The Nishad caste dominates Pokar’s Hindu community. Their writ runs. The Muslims live apart from the Hindus, in a cluster located at the southern end of the village. Some Hindus say there is a distinct “smell” that pervades the Muslim compound. But yet the Hindu majority is not willing to part with an inch of village land for a burial ground.

Muslim people standing in front of a grave inside their houe. Photo courtey 101reporters copy

With a Muslim population numbering 150-200, the strength is not significant enough to demand their share of municipal land for burials.

Courtesy: 101 Reporters

According to the Muslims, Revenue Officer Lekhpal and other officials have visited the village for an “inspection” quite a few times. There are even stories from two decades ago about the village pond, which was to be drained and turned into a burial ground for the Muslims. But the Hindus got wind of it and grabbed the pond land with the connivance of local government officials. This election season has once again raised the hopes of the Muslim community. They hope for a new government that will pay heed to their demands. But Sunder Singh, the incumbent gram pradhan, said that things are unlikely to change.
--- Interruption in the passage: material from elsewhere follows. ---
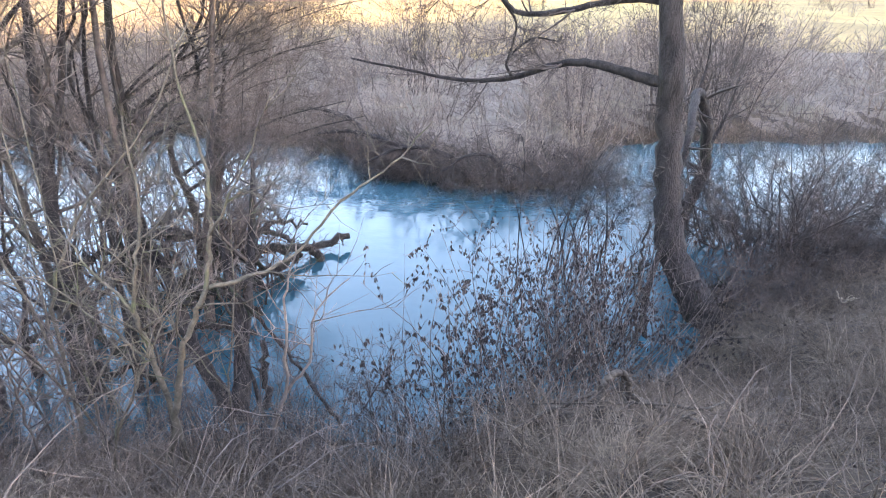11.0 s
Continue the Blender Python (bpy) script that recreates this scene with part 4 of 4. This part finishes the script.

“The gram panchayat has raised the issue with government officials on and off in the past. Moreover, the Muslims do not petition the government, all they do is blame the Hindus.”

While this battle of accusations continues, the count of graves inside the houses keeps increasing. What started as an emergency measure 90 years ago, when one Aslam Khan died, has now become the law of the land with each house having at least four to five graves. Soon there will be no place for the living.